Jackson’s letter had Friday’s date on it. Shoemaker said that meshes with the preliminary indications of the investigation that his death occurred Friday afternoon or evening.
“He did report to work on Friday for a partial day,” said Shoemaker. “He was, in fact, in his office on Friday, as he was seen by many of his co-workers, but left at noon, presumably for a lunch break, and he did not return to the office.”
“We’ve spoken with those that were there and who talked with him, and they reported no behavior out of the ordinary,” Shoemaker added of the Auditor’s staff.
Shoemaker said there is no indication so far that Jackson’s death was anything other than a suicide, or that it was motivated by anything other than what was indicated in his note.

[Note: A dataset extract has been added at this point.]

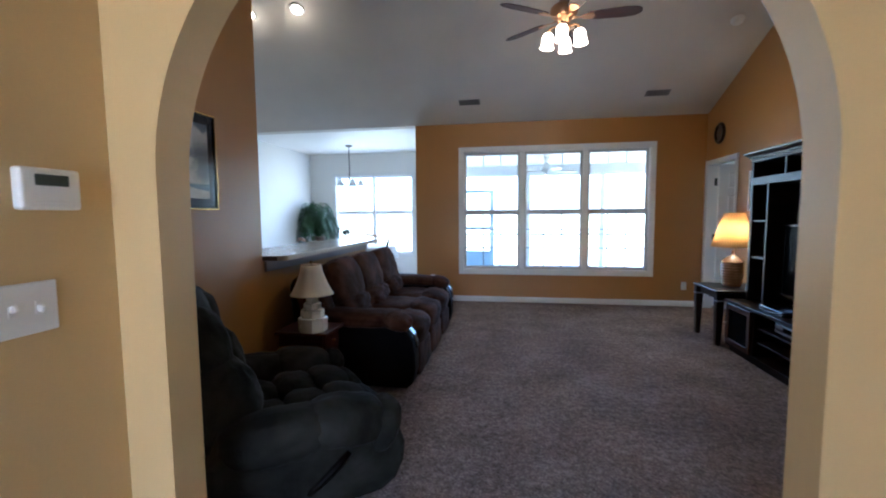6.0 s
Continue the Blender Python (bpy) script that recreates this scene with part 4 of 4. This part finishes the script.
# ---- television wall unit ----
uy0, uy1, ux0, ux1 = 4.95, 6.965, 3.00, 3.575
tv = thing("wall_unit", pose(0, 0, 0), "espresso-stained television wall unit with open shelves and crown", "wall unit")
part("plinth", box(ux0 + 0.03, ux1, uy0 + 0.02, uy1 - 0.02, 0.004, 0.06), DARKBASE, tv)
part("desk_top", box(ux0 - 0.02, ux1, uy0 - 0.02, uy1 + 0.02, 0.485, 0.515, 0.006), DARKBASE, tv)
part("floor_board", box(ux0, ux1, uy0, uy1, 0.06, 0.085, 0.002), DARKBASE, tv)
for y in (uy0, 5.43, 6.48, uy1 - 0.025):
    part("upright", box(ux0 + 0.004, ux1, y, y + 0.025, 0.085, 0.485, 0.002), DARKBASE, tv)
part("back_panel", box(ux1 - 0.012, ux1, uy0 + 0.02, uy1 - 0.02, 0.085, 1.86), DARKBASE, tv)
part("shelf", box(ux0 + 0.03, ux1 - 0.013, 5.457, 6.478, 0.335, 0.352, 0.002), DARKBASE, tv)
part("shelf", box(ux0 + 0.03, ux1 - 0.013, 5.457, 6.478, 0.205, 0.222, 0.002), DARKBASE, tv)
for y0, y1 in ((uy0 + 0.027, 5.428), (6.507, uy1 - 0.027)):
    dr = part("cabinet_door", frame_ring(0, y1 - y0, 0, 0.392, 0.05, 0, 0.02, 0.003), DARKCHERRY, tv, "dark reddish door frame")
    dr.matrix_local = pose(ux0 - 0.018, y1, 0.089, 0, 0, -90)
    gl = part("door_glass", box(0.045, y1 - y0 - 0.045, 0.008, 0.011, 0.045, 0.347), TVSCREEN, dr, "dark glass")
    part("door_knob", lathe([(0.005, 0), (0.005, 0.012), (0.011, 0.018), (0, 0.026)], 12, Matrix.Translation((0.025 if y0 < 5.5 else 0.025, -0.001, 0.2)) @ Matrix.Rotation(radians(90), 4, "X")), NICKEL, dr, smooth=True)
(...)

Jackson was still employed by the state auditor’s office at the time of his death. His interim replacement, David Luther, responded to a Missourinet inquiry as to whether Jackson’s employment status had changed, or whether he had been given an indication it would be.
Luther replied, “When Interim Auditor John Watson took over, he met with senior staff. At that time he noted that every one’s job was secure, but that when the new interim was appointed, there would be a possibility of change. There were no individual conversations with staff.”
Shoemaker said the investigation is continuing to trace back Jackson’s activities in the hours and days before his death.